Court Dismisses Lawsuit Challenging U.S. Drone Killings of Three Americans
April 4, 2014
WASHINGTON - A
federal district court today dismissed a lawsuit challenging the
constitutionality of the targeted killing of three American citizens by
U.S. drones in Yemen in 2011. The American Civil Liberties Union and the
Center for Constitutional Rights (CCR) filed the case on behalf of the
families of Anwar Al-Aulaqi, Samir Khan, and Al-Aulaqi’s 16-year-old
son, Abdulrahman.
Plaintiff Nasser Al-Aulaqi, the father of Anwar and
grandfather of Abdulrahman, said, “I am deeply disappointed by the
judge’s decision and in the American justice system.What I am asking is
simply for the government to account to a court its killings of my
American son and grandson, and for the court to decide if those killings
were lawful. Like any parent or grandparent would, I want answers from
the government when it decides to take life, but all I have got so far
is secrecy and a refusal even to explain.”
In May, the Obama administration publicly acknowledged
responsibility for the killings, but the Justice Department continued to
argue in court that national security concerns bar any judicial review
of the government’s actions. In response to this broad claim, Judge
Rosemary M. Collyer stated at oral argument that “the executive is not
an effective check on the executive,” and in her opinion, she rejected
the government’s argument that the case presented a “political question”
that prevented the judiciary from hearing it at all. Nonetheless, she
dismissed the case.
Said Center for Constitutional Rights Senior Attorney
Maria LaHood, “Judge Collyer effectively convicted Anwar Al-Aulaqi
posthumously based on the government’s own say-so, and found that the
constitutional rights of 16-year-old Abdulrahman Al-Aulaqi and Samir
Khan weren’t violated because the government didn’t target them. It
seems there’s no remedy if the government intended to kill you, and no
remedy if it didn’t. This decision is a true travesty of justice for
our constitutional democracy, and for all victims of the U.S.

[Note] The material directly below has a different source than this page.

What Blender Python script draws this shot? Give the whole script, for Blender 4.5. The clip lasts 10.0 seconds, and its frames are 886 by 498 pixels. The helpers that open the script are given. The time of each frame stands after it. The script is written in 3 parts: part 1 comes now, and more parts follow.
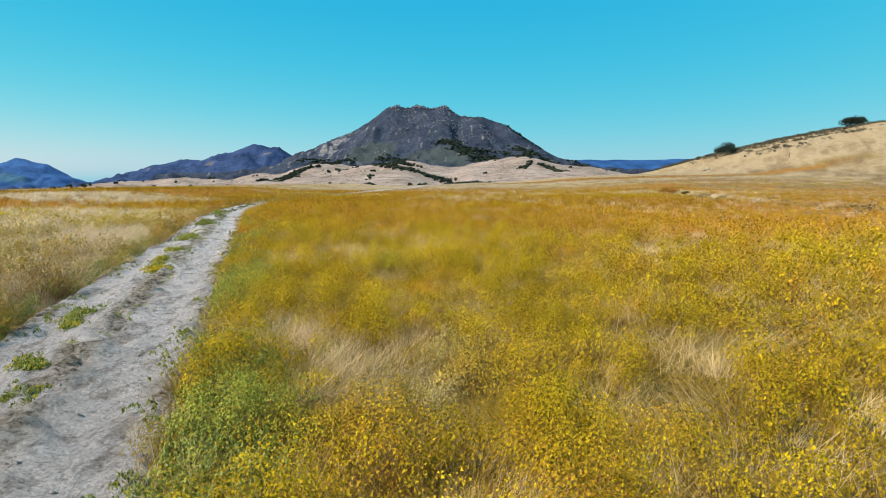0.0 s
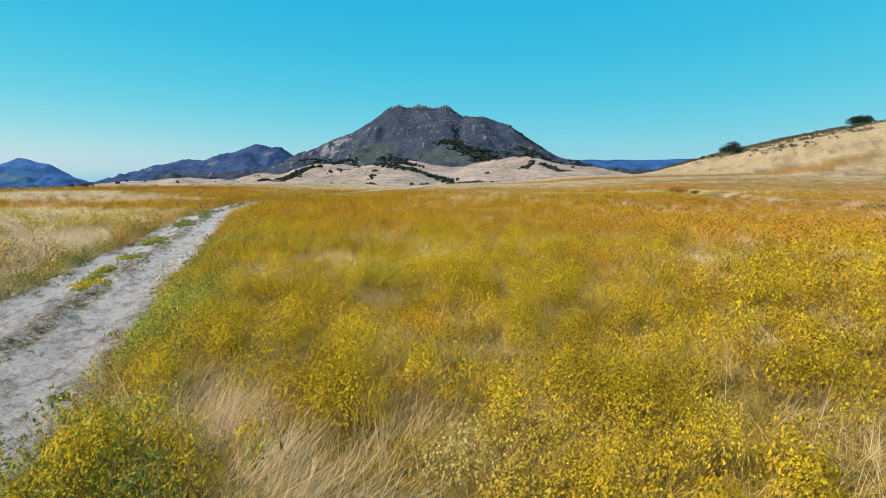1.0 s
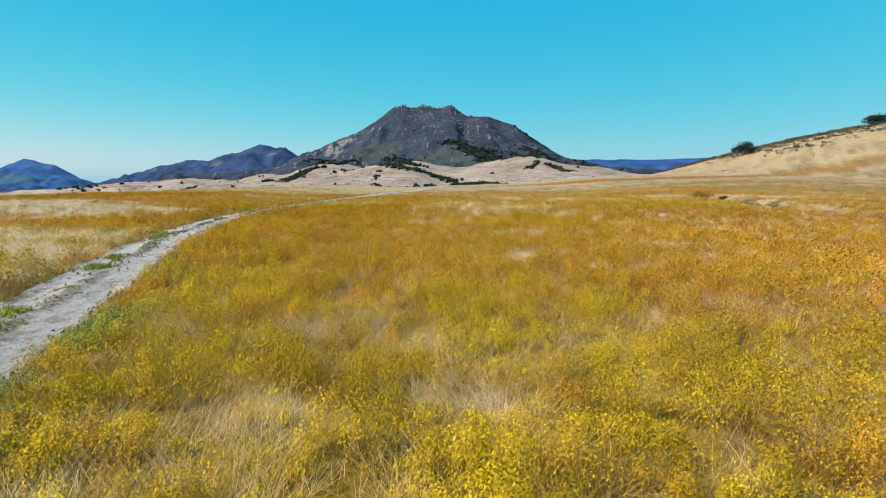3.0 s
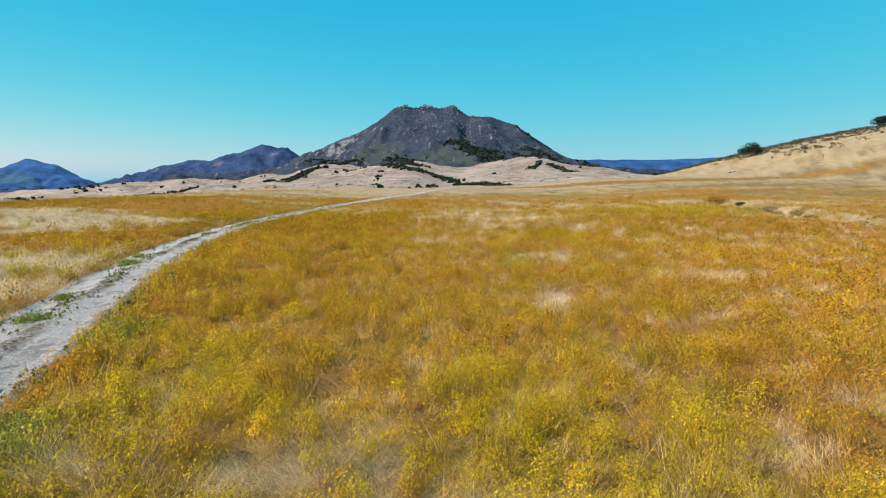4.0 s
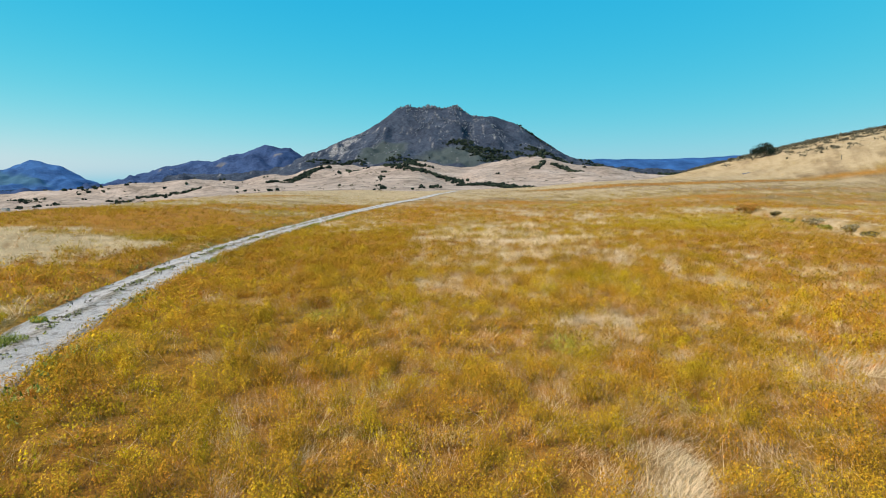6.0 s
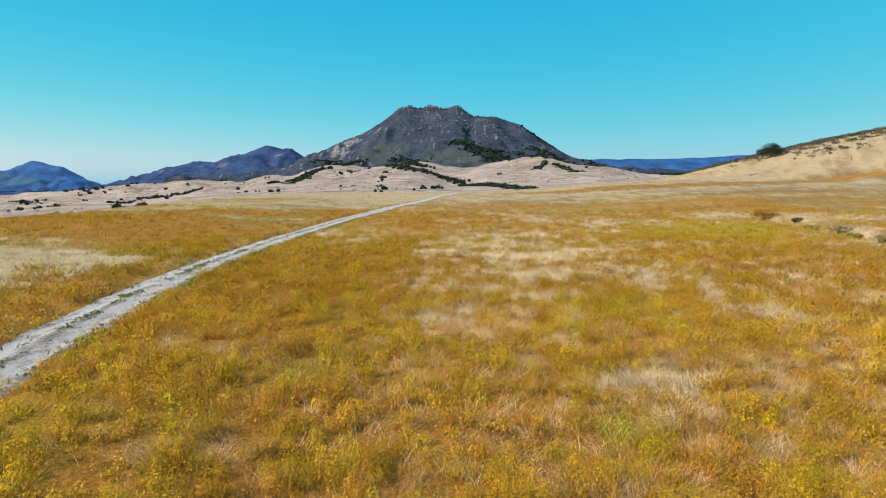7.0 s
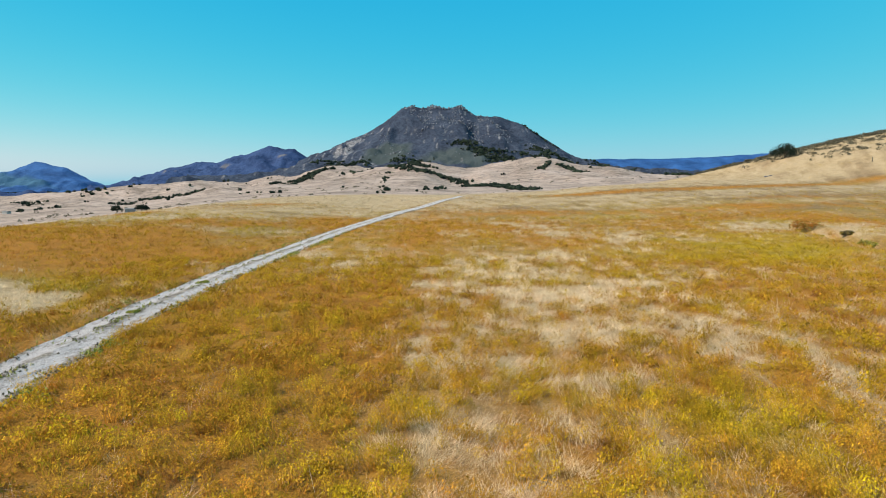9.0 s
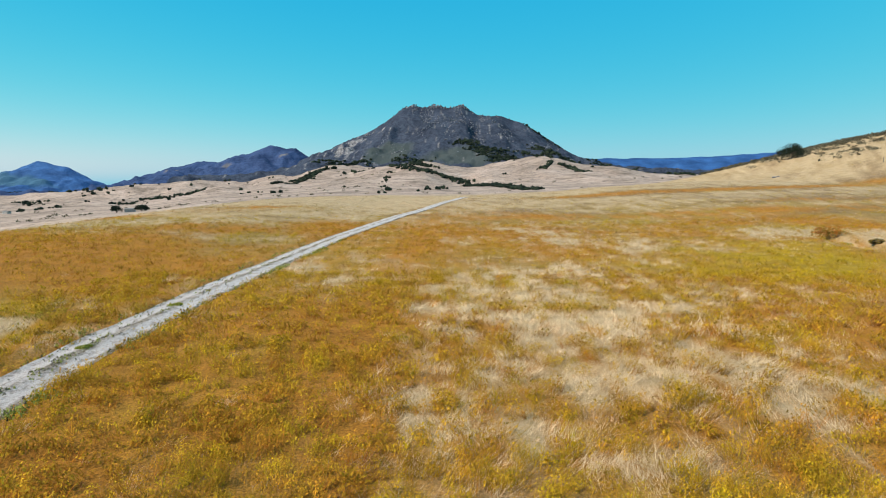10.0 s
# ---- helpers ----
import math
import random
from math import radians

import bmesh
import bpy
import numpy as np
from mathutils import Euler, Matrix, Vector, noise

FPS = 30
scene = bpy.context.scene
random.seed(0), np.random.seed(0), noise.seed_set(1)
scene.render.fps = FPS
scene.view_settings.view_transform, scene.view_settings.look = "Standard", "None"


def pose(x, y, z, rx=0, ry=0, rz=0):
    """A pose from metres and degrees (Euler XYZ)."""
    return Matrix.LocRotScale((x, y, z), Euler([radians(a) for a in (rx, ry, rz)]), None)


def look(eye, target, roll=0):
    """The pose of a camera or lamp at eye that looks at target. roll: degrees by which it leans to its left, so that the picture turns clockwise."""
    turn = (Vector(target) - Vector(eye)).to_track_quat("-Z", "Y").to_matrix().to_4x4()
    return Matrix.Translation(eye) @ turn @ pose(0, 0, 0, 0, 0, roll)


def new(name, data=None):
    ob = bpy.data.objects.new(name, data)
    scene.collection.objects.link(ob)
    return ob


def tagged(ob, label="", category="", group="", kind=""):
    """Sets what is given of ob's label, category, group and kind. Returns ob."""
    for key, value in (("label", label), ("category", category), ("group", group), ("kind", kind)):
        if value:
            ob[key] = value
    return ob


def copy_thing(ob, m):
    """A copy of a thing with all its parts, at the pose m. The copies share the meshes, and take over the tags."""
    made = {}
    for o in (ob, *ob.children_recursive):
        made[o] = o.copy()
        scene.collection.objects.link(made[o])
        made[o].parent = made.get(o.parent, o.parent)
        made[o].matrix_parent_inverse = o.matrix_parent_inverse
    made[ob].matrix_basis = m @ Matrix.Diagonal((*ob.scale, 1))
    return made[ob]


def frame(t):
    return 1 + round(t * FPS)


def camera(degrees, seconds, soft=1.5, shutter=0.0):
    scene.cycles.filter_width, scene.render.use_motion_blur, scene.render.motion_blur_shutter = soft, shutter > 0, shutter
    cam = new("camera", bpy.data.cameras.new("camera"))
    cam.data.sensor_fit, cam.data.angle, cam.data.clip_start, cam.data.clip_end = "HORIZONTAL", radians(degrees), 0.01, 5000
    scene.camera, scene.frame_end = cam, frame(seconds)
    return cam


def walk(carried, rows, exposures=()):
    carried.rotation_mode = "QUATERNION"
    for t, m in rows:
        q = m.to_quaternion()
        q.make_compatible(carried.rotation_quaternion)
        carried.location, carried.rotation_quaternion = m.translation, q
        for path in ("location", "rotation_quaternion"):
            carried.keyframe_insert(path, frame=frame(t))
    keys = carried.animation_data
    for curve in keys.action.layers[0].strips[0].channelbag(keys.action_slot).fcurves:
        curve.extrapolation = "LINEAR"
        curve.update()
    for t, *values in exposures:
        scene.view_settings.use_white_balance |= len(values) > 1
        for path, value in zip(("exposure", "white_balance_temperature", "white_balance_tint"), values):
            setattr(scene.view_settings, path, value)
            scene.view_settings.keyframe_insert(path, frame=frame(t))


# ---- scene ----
cam = camera(72.0, 10.0, soft=1.0)
PATH = [
    (0, (0.375, -1.319, 1.866), (0.376, 0.669, 1.647), 0.1),
    (0.5, (0.331, 0.1, 1.805), (0.329, 2.088, 1.587), 0.1),
    (1, (0.273, 1.58, 1.74), (0.268, 3.568, 1.521), 0.1),
    (1.5, (0.169, 3.275, 1.696), (0.16, 5.263, 1.477), 0.1),
    (2, (0.08, 5.111, 1.831), (0.068, 7.099, 1.612), 0.0),
    (2.5, (-0.05, 7.14, 2.133), (-0.065, 9.128, 1.913), 0.0),
    (3, (-0.176, 9.117, 2.474), (-0.195, 11.105, 2.255), 0.0),
    (4.5, (-0.827, 14.78, 3.551), (-0.855, 16.767, 3.332), -0.0),
    (5, (-0.895, 16.735, 3.82), (-0.927, 18.723, 3.6), -0.1),
    (5.5, (-1.006, 18.759, 4.101), (-1.04, 20.746, 3.881), -0.1),
    (7, (-1.422, 24.984, 4.974), (-1.463, 26.971, 4.755), -0.2),
    (7.5, (-1.535, 27.131, 5.227), (-1.579, 29.118, 5.007), -0.2),
    (8, (-1.583, 29.297, 5.456), (-1.629, 31.284, 5.237), -0.3),
    (8.5, (-1.656, 31.507, 5.741), (-1.705, 33.494, 5.522), -0.2),
    (9, (-1.702, 33.695, 5.978), (-1.753, 35.682, 5.759), -0.3),
    (9.5, (-1.776, 35.899, 6.27), (-1.829, 37.886, 6.049), -0.3),
    (10, (-1.854, 38.014, 6.559), (-1.91, 40.001, 6.338), -0.3),
]
walk(cam, [(t, look(eye, target, roll)) for t, eye, target, roll in PATH])

# ---- daylight: clear sky, sun high on the left and a little behind ----
SUN_FROM = Vector((-0.80, -0.28, 0.86)).normalized()
world = bpy.data.worlds.new("sky")
scene.world = world
world.use_nodes = True
wn, wl = world.node_tree.nodes, world.node_tree.links
sky = wn.new("ShaderNodeTexSky")
sky.sky_type, sky.sun_disc = "NISHITA", False
sky.sun_elevation = math.asin(SUN_FROM.z)
sky.sun_rotation = math.atan2(-SUN_FROM.x, SUN_FROM.y)
sky.altitude, sky.air_density, sky.dust_density, sky.ozone_density = 100, 1.0, 0.6, 1.0
split, join = wn.new("ShaderNodeSeparateColor"), wn.new("ShaderNodeCombineColor")
wl.new(sky.outputs["Color"], split.inputs["Color"])
for channel, power, gain in (("Red", 2.3, 0.056), ("Green", 0.50, 2.25), ("Blue", 0.12, 5.2)):
    p, m = wn.new("ShaderNodeMath"), wn.new("ShaderNodeMath")
    p.operation, m.operation = "POWER", "MULTIPLY"
    p.inputs[1].default_value, m.inputs[1].default_value = power, gain
    wl.new(split.outputs[channel], p.inputs[0])
    wl.new(p.outputs[0], m.inputs[0])
    wl.new(m.outputs[0], join.inputs[channel])
wl.new(join.outputs["Color"], wn["Background"].inputs["Color"])
wn["Background"].inputs["Strength"].default_value = 0.091
sun = new("sun", bpy.data.lights.new("sun", "SUN"))
sun.data.energy, sun.data.angle, sun.data.color = 5.0, radians(0.53), (1.0, 0.87, 0.71)
sun.matrix_world = look(SUN_FROM * 100, (0, 0, 0))
scene.view_settings.exposure = 0.4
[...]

government’s unlawful killings.”
Said ACLU National Security Project Director Hina
Shamsi, one of the attorneys who argued the case,“This is a deeply
troubling decision that treats the government's allegations as proof
while refusing to allow those allegations to be tested in court. The
court's view that it cannot provide a remedy for extrajudicial killings
when the government claims to be at war, even far from any battlefield,
is profoundly at odds with the Constitution. It is precisely when
individual liberties are under such grave threat that we need the courts
to act to defend them. In holding that violations of U.S. citizens'
right to life cannot be heard in a federal courtroom, the court
abdicated its constitutional role."
The case, Al-Aulaqi v. Panetta,was
filed in July 2012 and argued in July 2013. It names as defendants
former Defense Secretary Leon Panetta; former CIA Director David
Petraeus; Adm. William H. McRaven, Commander of the U.S. Special
Operations Command; and Gen. Joseph Votel, Commander of the Joint
Special Operations Command.
In 2010, following press reports that the U.S.
government had put Anwar Al-Aulaqi on government “kill lists,” CCR and
the ACLU filed their previous lawsuit
representing Nasser Al-Aulaqi challenging the government’s authority to
kill his son. The court dismissed that case on the grounds that Nasser
Al-Aulaqi did not have legal standing to challenge the targeting of his
son and that the request for before-the-fact judicial review raised
“political questions” not appropriate for the court to decide.